Trump’s budget blueprint in March “made clear that international climate finance—U.S. support for developing countries to tackle the causes and consequences of climate change—was in the crosshairs, and that was confirmed in the full budget request,” notes Joe Thwaites of the World Resources Institute. “The bottom line is clear: the White House is asking Congress to make draconian and senseless cuts to climate finance that will undermine U.S. economic, diplomatic, and security interests around the world.”
Thwaites notes that the budget brings U.S. bilateral development assistance to zero and eliminates funding for the Overseas Private Investment Corporation, which provides loans and guarantees to mobilize private investment in international development.
“OPIC is responsible for a significant proportion of U.S. overseas climate funding, committing around $1 billion a year for renewable energy projects,” Thwaites writes. And “because companies pay OPIC for its financial products, it operates at no net cost to taxpayers and has generated $2.1 billion for the U.S. Treasury since 2010. To cut a program that is helping reduce the deficit while supporting renewable energy defies logic.”

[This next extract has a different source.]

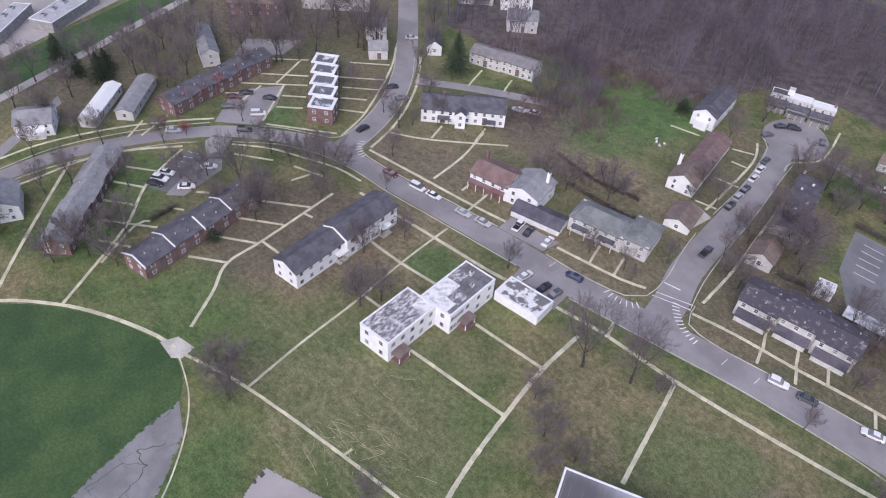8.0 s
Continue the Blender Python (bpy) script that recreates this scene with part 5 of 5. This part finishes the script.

Steven Nadel, executive director of the American Council for an Energy-Efficient Economy (ACEEE), says the budget “takes a meat cleaver to the largest job creator in the energy sector: energy efficiency. It seeks crippling cuts to federal programs that transform waste into wealth and help support 2.2 million energy efficiency jobs.”
The budget eliminates Energy Star and vehicle fuel efficiency programs, and “seeks to end all federal funds for home weatherization and impose a cut of approximately 70% to the energy efficiency programs at the Department of Energy,” Nadel adds. “These programs lower energy bills for households, businesses, and the federal government itself, all while creating domestic jobs.”